[START]

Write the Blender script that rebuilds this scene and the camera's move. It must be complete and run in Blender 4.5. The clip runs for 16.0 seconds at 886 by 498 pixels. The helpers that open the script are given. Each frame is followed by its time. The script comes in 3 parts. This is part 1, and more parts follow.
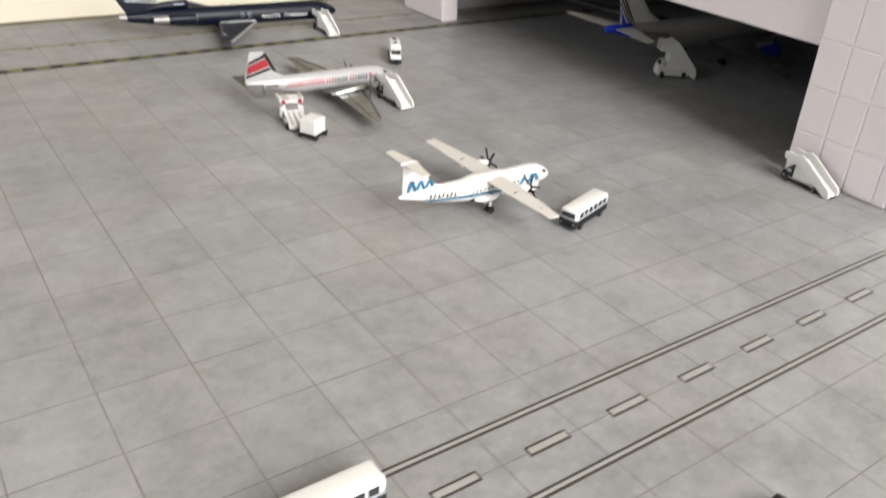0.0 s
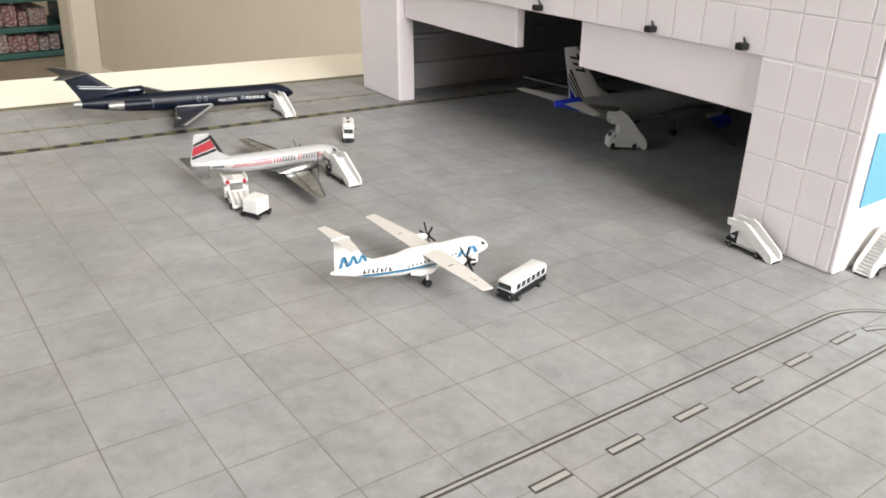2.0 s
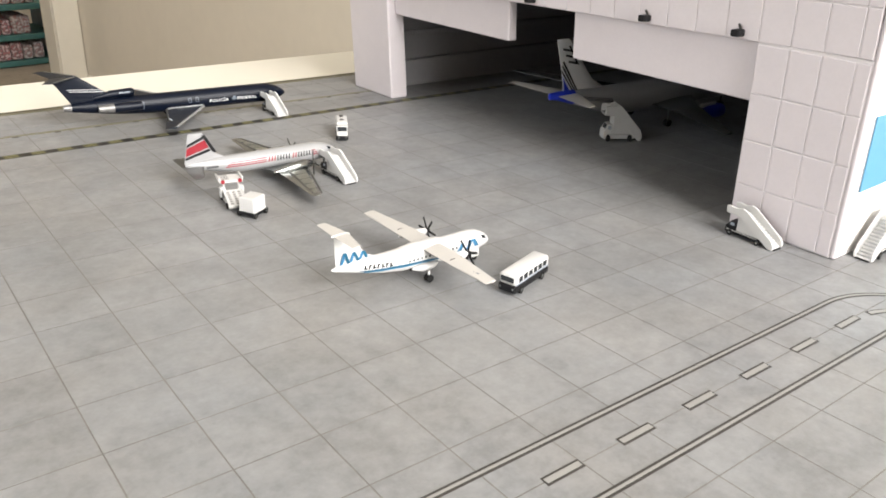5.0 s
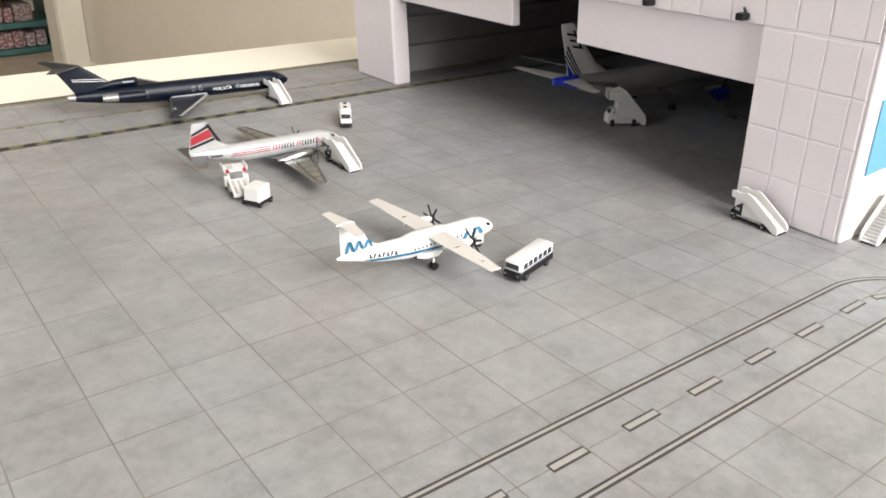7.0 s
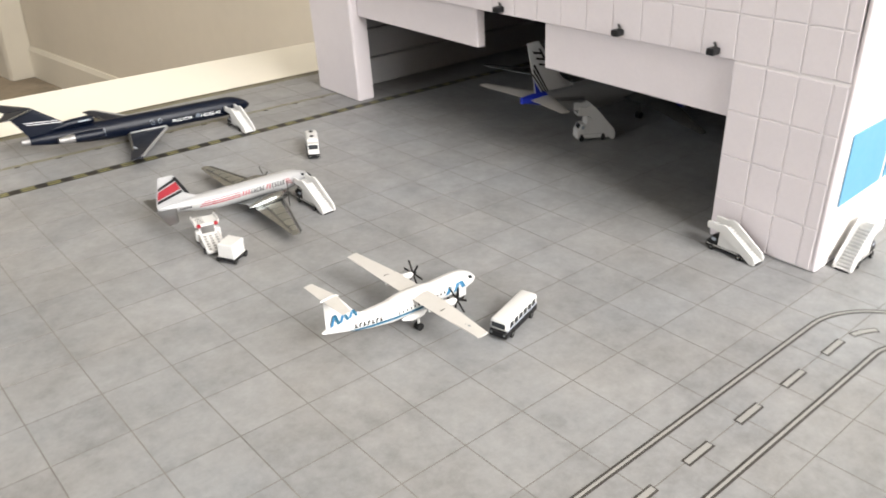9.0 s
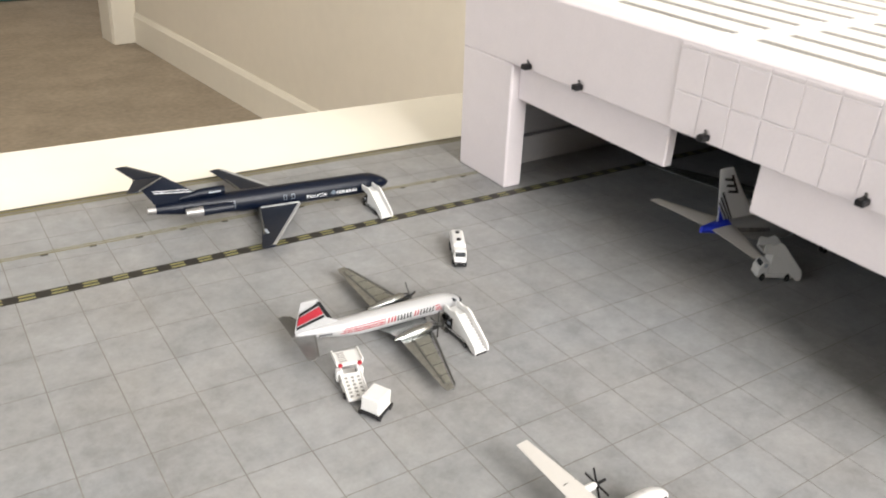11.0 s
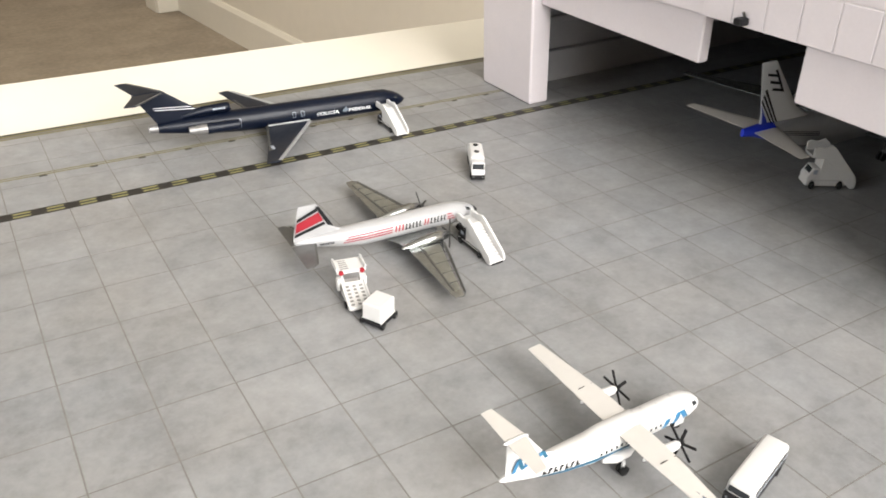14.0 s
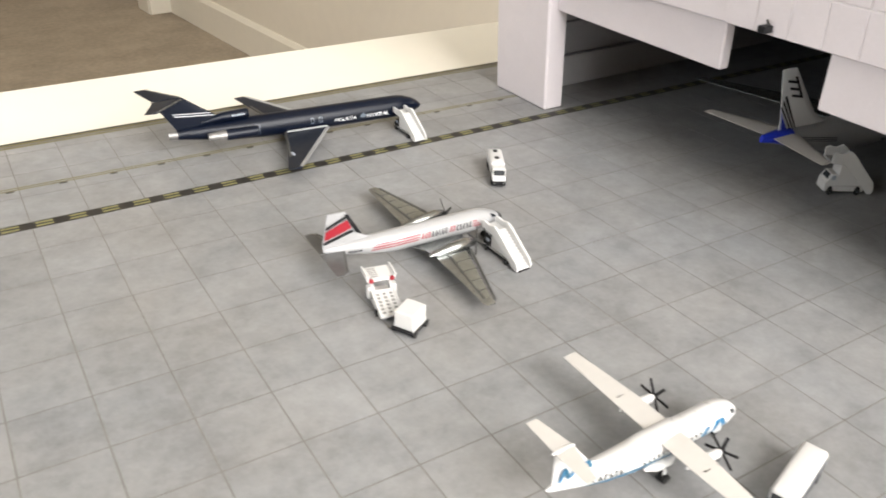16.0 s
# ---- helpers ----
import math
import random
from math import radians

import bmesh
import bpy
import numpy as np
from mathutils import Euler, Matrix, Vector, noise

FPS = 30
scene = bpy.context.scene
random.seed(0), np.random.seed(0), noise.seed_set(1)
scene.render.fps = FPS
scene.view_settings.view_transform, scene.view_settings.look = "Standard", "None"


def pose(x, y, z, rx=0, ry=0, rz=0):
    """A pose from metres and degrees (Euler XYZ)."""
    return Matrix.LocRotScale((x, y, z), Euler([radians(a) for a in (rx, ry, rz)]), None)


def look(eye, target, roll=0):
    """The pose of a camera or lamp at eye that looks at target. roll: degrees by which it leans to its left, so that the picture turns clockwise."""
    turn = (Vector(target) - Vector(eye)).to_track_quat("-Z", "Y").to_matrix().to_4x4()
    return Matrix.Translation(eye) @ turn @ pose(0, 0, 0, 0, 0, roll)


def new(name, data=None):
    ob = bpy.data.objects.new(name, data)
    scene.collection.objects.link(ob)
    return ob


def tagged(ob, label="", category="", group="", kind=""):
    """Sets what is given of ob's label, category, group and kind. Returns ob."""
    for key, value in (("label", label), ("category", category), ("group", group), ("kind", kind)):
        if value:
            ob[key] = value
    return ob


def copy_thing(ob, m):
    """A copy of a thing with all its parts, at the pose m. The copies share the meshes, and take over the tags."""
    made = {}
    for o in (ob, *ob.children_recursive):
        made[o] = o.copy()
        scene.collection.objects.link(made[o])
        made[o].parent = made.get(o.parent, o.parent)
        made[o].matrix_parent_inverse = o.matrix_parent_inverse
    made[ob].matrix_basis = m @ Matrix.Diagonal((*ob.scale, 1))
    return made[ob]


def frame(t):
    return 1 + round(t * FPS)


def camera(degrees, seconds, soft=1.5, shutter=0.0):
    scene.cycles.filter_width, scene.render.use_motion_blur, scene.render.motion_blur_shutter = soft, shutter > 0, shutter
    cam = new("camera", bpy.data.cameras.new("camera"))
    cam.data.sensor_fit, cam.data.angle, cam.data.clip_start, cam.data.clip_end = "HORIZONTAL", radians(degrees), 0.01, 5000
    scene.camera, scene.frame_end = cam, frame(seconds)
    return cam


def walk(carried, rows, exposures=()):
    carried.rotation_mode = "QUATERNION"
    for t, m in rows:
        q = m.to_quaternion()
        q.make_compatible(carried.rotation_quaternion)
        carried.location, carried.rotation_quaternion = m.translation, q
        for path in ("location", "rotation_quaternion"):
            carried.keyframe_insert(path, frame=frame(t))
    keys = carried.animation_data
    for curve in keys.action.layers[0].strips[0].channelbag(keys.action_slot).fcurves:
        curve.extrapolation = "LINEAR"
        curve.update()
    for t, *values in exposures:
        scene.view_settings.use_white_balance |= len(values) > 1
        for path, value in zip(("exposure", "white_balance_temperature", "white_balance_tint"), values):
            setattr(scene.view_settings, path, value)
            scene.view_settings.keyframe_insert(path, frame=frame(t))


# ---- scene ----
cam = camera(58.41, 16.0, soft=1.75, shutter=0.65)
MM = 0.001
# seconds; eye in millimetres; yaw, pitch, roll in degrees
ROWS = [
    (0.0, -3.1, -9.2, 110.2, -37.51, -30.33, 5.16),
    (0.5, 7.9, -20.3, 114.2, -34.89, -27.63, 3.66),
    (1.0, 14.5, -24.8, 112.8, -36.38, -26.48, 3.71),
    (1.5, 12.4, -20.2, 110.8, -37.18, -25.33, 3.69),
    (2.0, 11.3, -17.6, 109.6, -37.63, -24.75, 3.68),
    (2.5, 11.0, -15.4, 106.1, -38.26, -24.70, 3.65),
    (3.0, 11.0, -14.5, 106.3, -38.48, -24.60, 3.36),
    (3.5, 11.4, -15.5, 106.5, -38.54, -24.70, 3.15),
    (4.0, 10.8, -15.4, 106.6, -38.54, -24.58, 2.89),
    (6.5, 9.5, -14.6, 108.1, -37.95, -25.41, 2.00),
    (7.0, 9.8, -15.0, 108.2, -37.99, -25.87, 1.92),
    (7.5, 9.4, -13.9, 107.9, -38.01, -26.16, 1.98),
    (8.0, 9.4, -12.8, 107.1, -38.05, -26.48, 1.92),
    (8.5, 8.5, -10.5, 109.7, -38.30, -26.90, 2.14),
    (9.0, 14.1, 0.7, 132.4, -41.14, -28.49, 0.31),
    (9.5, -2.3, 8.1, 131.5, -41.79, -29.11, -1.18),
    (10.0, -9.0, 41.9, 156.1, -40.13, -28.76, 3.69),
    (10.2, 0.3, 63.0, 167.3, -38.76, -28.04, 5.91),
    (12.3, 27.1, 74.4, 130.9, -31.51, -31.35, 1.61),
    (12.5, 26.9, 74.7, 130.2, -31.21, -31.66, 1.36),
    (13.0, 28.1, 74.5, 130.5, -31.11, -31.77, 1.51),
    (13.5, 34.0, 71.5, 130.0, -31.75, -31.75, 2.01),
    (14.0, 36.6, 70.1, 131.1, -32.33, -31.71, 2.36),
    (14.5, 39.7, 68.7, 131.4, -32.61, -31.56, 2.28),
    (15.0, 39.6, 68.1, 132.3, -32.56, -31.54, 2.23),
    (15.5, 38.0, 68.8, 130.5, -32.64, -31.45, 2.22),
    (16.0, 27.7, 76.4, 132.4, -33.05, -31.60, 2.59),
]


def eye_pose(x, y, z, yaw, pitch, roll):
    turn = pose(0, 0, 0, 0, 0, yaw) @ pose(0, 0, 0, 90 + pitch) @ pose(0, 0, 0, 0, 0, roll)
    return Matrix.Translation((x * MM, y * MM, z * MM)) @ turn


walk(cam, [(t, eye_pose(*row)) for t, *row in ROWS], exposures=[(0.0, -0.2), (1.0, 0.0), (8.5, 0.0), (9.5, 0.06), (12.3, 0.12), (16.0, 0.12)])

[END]

INSTRUCTIONS FOR THE TASK
Transcribe the whole listing, character for character, but not its images.

THE RESPONSE
Write the Blender script that rebuilds this scene and the camera's move. It must be complete and run in Blender 4.5. The clip runs for 16.0 seconds at 886 by 498 pixels. The helpers that open the script are given. Each frame is followed by its time. The script comes in 3 parts. This is part 1, and more parts follow.
0.0 s
2.0 s
5.0 s
7.0 s
9.0 s
11.0 s
14.0 s
16.0 s
# ---- helpers ----
import math
import random
from math import radians

import bmesh
import bpy
import numpy as np
from mathutils import Euler, Matrix, Vector, noise

FPS = 30
scene = bpy.context.scene
random.seed(0), np.random.seed(0), noise.seed_set(1)
scene.render.fps = FPS
scene.view_settings.view_transform, scene.view_settings.look = "Standard", "None"


def pose(x, y, z, rx=0, ry=0, rz=0):
    """A pose from metres and degrees (Euler XYZ)."""
    return Matrix.LocRotScale((x, y, z), Euler([radians(a) for a in (rx, ry, rz)]), None)


def look(eye, target, roll=0):
    """The pose of a camera or lamp at eye that looks at target. roll: degrees by which it leans to its left, so that the picture turns clockwise."""
    turn = (Vector(target) - Vector(eye)).to_track_quat("-Z", "Y").to_matrix().to_4x4()
    return Matrix.Translation(eye) @ turn @ pose(0, 0, 0, 0, 0, roll)


def new(name, data=None):
    ob = bpy.data.objects.new(name, data)
    scene.collection.objects.link(ob)
    return ob


def tagged(ob, label="", category="", group="", kind=""):
    """Sets what is given of ob's label, category, group and kind. Returns ob."""
    for key, value in (("label", label), ("category", category), ("group", group), ("kind", kind)):
        if value:
            ob[key] = value
    return ob


def copy_thing(ob, m):
    """A copy of a thing with all its parts, at the pose m. The copies share the meshes, and take over the tags."""
    made = {}
    for o in (ob, *ob.children_recursive):
        made[o] = o.copy()
        scene.collection.objects.link(made[o])
        made[o].parent = made.get(o.parent, o.parent)
        made[o].matrix_parent_inverse = o.matrix_parent_inverse
    made[ob].matrix_basis = m @ Matrix.Diagonal((*ob.scale, 1))
    return made[ob]


def frame(t):
    return 1 + round(t * FPS)


def camera(degrees, seconds, soft=1.5, shutter=0.0):
    scene.cycles.filter_width, scene.render.use_motion_blur, scene.render.motion_blur_shutter = soft, shutter > 0, shutter
    cam = new("camera", bpy.data.cameras.new("camera"))
    cam.data.sensor_fit, cam.data.angle, cam.data.clip_start, cam.data.clip_end = "HORIZONTAL", radians(degrees), 0.01, 5000
    scene.camera, scene.frame_end = cam, frame(seconds)
    return cam


def walk(carried, rows, exposures=()):
    carried.rotation_mode = "QUATERNION"
    for t, m in rows:
        q = m.to_quaternion()
        q.make_compatible(carried.rotation_quaternion)
        carried.location, carried.rotation_quaternion = m.translation, q
        for path in ("location", "rotation_quaternion"):
            carried.keyframe_insert(path, frame=frame(t))
    keys = carried.animation_data
    for curve in keys.action.layers[0].strips[0].channelbag(keys.action_slot).fcurves:
        curve.extrapolation = "LINEAR"
        curve.update()
    for t, *values in exposures:
        scene.view_settings.use_white_balance |= len(values) > 1
        for path, value in zip(("exposure", "white_balance_temperature", "white_balance_tint"), values):
            setattr(scene.view_settings, path, value)
            scene.view_settings.keyframe_insert(path, frame=frame(t))


# ---- scene ----
cam = camera(58.41, 16.0, soft=1.75, shutter=0.65)
MM = 0.001
# seconds; eye in millimetres; yaw, pitch, roll in degrees
ROWS = [
    (0.0, -3.1, -9.2, 110.2, -37.51, -30.33, 5.16),
    (0.5, 7.9, -20.3, 114.2, -34.89, -27.63, 3.66),
    (1.0, 14.5, -24.8, 112.8, -36.38, -26.48, 3.71),
    (1.5, 12.4, -20.2, 110.8, -37.18, -25.33, 3.69),
    (2.0, 11.3, -17.6, 109.6, -37.63, -24.75, 3.68),
    (2.5, 11.0, -15.4, 106.1, -38.26, -24.70, 3.65),
    (3.0, 11.0, -14.5, 106.3, -38.48, -24.60, 3.36),
    (3.5, 11.4, -15.5, 106.5, -38.54, -24.70, 3.15),
    (4.0, 10.8, -15.4, 106.6, -38.54, -24.58, 2.89),
    (6.5, 9.5, -14.6, 108.1, -37.95, -25.41, 2.00),
    (7.0, 9.8, -15.0, 108.2, -37.99, -25.87, 1.92),
    (7.5, 9.4, -13.9, 107.9, -38.01, -26.16, 1.98),
    (8.0, 9.4, -12.8, 107.1, -38.05, -26.48, 1.92),
    (8.5, 8.5, -10.5, 109.7, -38.30, -26.90, 2.14),
    (9.0, 14.1, 0.7, 132.4, -41.14, -28.49, 0.31),
    (9.5, -2.3, 8.1, 131.5, -41.79, -29.11, -1.18),
    (10.0, -9.0, 41.9, 156.1, -40.13, -28.76, 3.69),
    (10.2, 0.3, 63.0, 167.3, -38.76, -28.04, 5.91),
    (12.3, 27.1, 74.4, 130.9, -31.51, -31.35, 1.61),
    (12.5, 26.9, 74.7, 130.2, -31.21, -31.66, 1.36),
    (13.0, 28.1, 74.5, 130.5, -31.11, -31.77, 1.51),
    (13.5, 34.0, 71.5, 130.0, -31.75, -31.75, 2.01),
    (14.0, 36.6, 70.1, 131.1, -32.33, -31.71, 2.36),
    (14.5, 39.7, 68.7, 131.4, -32.61, -31.56, 2.28),
    (15.0, 39.6, 68.1, 132.3, -32.56, -31.54, 2.23),
    (15.5, 38.0, 68.8, 130.5, -32.64, -31.45, 2.22),
    (16.0, 27.7, 76.4, 132.4, -33.05, -31.60, 2.59),
]


def eye_pose(x, y, z, yaw, pitch, roll):
    turn = pose(0, 0, 0, 0, 0, yaw) @ pose(0, 0, 0, 90 + pitch) @ pose(0, 0, 0, 0, 0, roll)
    return Matrix.Translation((x * MM, y * MM, z * MM)) @ turn


walk(cam, [(t, eye_pose(*row)) for t, *row in ROWS], exposures=[(0.0, -0.2), (1.0, 0.0), (8.5, 0.0), (9.5, 0.06), (12.3, 0.12), (16.0, 0.12)])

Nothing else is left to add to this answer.